WORK REQUIRED: Copy all the data exactly, except the pictures.

┄┄┄┄┄┄

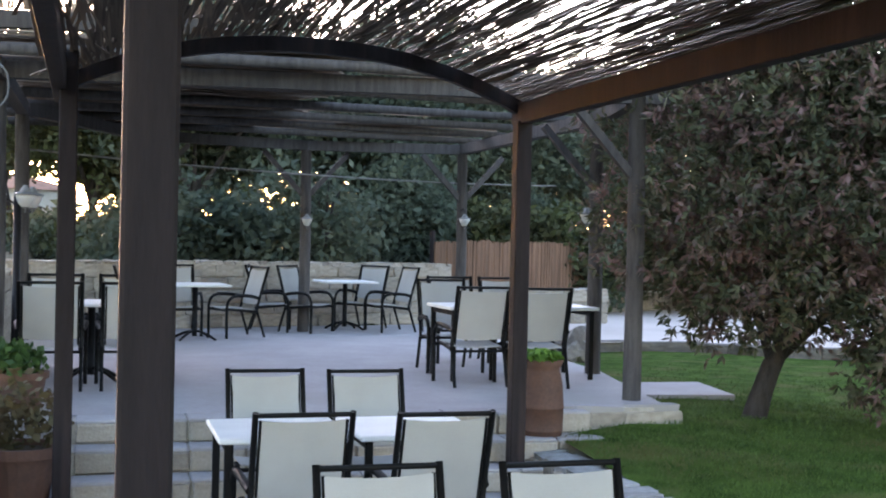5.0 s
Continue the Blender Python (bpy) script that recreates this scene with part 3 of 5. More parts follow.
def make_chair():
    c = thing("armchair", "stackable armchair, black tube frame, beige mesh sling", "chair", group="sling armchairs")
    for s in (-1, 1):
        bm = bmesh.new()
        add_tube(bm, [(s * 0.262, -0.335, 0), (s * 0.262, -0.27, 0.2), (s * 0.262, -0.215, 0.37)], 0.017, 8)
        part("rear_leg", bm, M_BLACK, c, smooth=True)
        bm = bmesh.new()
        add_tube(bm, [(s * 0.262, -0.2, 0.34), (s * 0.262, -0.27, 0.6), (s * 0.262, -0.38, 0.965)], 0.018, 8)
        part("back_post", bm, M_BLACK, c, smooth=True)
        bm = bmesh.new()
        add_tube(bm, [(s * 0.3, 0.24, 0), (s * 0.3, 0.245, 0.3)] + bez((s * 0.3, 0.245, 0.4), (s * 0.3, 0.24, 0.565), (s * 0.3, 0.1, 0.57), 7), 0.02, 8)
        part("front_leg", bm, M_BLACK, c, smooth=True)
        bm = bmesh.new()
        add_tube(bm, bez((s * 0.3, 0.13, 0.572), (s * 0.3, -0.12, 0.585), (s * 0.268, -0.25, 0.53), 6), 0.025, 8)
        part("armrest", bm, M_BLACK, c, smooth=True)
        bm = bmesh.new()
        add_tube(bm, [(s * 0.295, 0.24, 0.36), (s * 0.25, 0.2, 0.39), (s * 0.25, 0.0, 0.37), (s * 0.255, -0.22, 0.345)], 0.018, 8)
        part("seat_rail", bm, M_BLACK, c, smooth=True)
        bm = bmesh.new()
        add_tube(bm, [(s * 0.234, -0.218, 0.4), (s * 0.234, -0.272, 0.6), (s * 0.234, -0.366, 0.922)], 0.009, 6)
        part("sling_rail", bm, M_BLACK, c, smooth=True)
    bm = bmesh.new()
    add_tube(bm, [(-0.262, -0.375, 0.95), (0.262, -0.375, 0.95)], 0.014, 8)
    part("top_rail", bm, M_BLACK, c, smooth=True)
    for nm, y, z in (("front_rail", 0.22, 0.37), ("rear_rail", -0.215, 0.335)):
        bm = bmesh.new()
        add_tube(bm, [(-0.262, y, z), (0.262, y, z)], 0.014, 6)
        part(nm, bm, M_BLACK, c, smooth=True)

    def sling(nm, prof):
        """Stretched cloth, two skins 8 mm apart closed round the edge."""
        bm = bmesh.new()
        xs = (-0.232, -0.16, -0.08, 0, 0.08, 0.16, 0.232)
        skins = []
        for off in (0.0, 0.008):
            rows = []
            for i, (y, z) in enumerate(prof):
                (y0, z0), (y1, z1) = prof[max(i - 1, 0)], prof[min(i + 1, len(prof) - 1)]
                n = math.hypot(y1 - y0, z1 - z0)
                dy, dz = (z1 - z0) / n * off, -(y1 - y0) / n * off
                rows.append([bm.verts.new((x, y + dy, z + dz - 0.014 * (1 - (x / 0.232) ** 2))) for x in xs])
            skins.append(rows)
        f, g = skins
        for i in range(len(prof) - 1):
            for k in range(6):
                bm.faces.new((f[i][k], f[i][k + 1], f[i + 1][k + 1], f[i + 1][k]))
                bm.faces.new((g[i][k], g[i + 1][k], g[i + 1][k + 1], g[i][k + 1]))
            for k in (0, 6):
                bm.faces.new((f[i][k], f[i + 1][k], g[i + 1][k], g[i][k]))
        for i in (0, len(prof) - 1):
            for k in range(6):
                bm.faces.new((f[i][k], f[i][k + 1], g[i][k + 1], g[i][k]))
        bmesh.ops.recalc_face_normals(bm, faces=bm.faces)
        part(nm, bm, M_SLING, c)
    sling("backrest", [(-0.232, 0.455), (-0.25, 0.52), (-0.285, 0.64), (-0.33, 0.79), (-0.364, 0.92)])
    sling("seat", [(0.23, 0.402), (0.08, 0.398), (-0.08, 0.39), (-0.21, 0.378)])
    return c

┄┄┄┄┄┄

OUTPUT:
5.0 s
Continue the Blender Python (bpy) script that recreates this scene with part 3 of 5. More parts follow.
def make_chair():
    c = thing("armchair", "stackable armchair, black tube frame, beige mesh sling", "chair", group="sling armchairs")
    for s in (-1, 1):
        bm = bmesh.new()
        add_tube(bm, [(s * 0.262, -0.335, 0), (s * 0.262, -0.27, 0.2), (s * 0.262, -0.215, 0.37)], 0.017, 8)
        part("rear_leg", bm, M_BLACK, c, smooth=True)
        bm = bmesh.new()
        add_tube(bm, [(s * 0.262, -0.2, 0.34), (s * 0.262, -0.27, 0.6), (s * 0.262, -0.38, 0.965)], 0.018, 8)
        part("back_post", bm, M_BLACK, c, smooth=True)
        bm = bmesh.new()
        add_tube(bm, [(s * 0.3, 0.24, 0), (s * 0.3, 0.245, 0.3)] + bez((s * 0.3, 0.245, 0.4), (s * 0.3, 0.24, 0.565), (s * 0.3, 0.1, 0.57), 7), 0.02, 8)
        part("front_leg", bm, M_BLACK, c, smooth=True)
        bm = bmesh.new()
        add_tube(bm, bez((s * 0.3, 0.13, 0.572), (s * 0.3, -0.12, 0.585), (s * 0.268, -0.25, 0.53), 6), 0.025, 8)
        part("armrest", bm, M_BLACK, c, smooth=True)
        bm = bmesh.new()
        add_tube(bm, [(s * 0.295, 0.24, 0.36), (s * 0.25, 0.2, 0.39), (s * 0.25, 0.0, 0.37), (s * 0.255, -0.22, 0.345)], 0.018, 8)
        part("seat_rail", bm, M_BLACK, c, smooth=True)
        bm = bmesh.new()
        add_tube(bm, [(s * 0.234, -0.218, 0.4), (s * 0.234, -0.272, 0.6), (s * 0.234, -0.366, 0.922)], 0.009, 6)
        part("sling_rail", bm, M_BLACK, c, smooth=True)
    bm = bmesh.new()
    add_tube(bm, [(-0.262, -0.375, 0.95), (0.262, -0.375, 0.95)], 0.014, 8)
    part("top_rail", bm, M_BLACK, c, smooth=True)
    for nm, y, z in (("front_rail", 0.22, 0.37), ("rear_rail", -0.215, 0.335)):
        bm = bmesh.new()
        add_tube(bm, [(-0.262, y, z), (0.262, y, z)], 0.014, 6)
        part(nm, bm, M_BLACK, c, smooth=True)

    def sling(nm, prof):
        """Stretched cloth, two skins 8 mm apart closed round the edge."""
        bm = bmesh.new()
        xs = (-0.232, -0.16, -0.08, 0, 0.08, 0.16, 0.232)
        skins = []
        for off in (0.0, 0.008):
            rows = []
            for i, (y, z) in enumerate(prof):
                (y0, z0), (y1, z1) = prof[max(i - 1, 0)], prof[min(i + 1, len(prof) - 1)]
                n = math.hypot(y1 - y0, z1 - z0)
                dy, dz = (z1 - z0) / n * off, -(y1 - y0) / n * off
                rows.append([bm.verts.new((x, y + dy, z + dz - 0.014 * (1 - (x / 0.232) ** 2))) for x in xs])
            skins.append(rows)
        f, g = skins
        for i in range(len(prof) - 1):
            for k in range(6):
                bm.faces.new((f[i][k], f[i][k + 1], f[i + 1][k + 1], f[i + 1][k]))
                bm.faces.new((g[i][k], g[i + 1][k], g[i + 1][k + 1], g[i][k + 1]))
            for k in (0, 6):
                bm.faces.new((f[i][k], f[i + 1][k], g[i + 1][k], g[i][k]))
        for i in (0, len(prof) - 1):
            for k in range(6):
                bm.faces.new((f[i][k], f[i][k + 1], g[i][k + 1], g[i][k]))
        bmesh.ops.recalc_face_normals(bm, faces=bm.faces)
        part(nm, bm, M_SLING, c)
    sling("backrest", [(-0.232, 0.455), (-0.25, 0.52), (-0.285, 0.64), (-0.33, 0.79), (-0.364, 0.92)])
    sling("seat", [(0.23, 0.402), (0.08, 0.398), (-0.08, 0.39), (-0.21, 0.378)])
    return c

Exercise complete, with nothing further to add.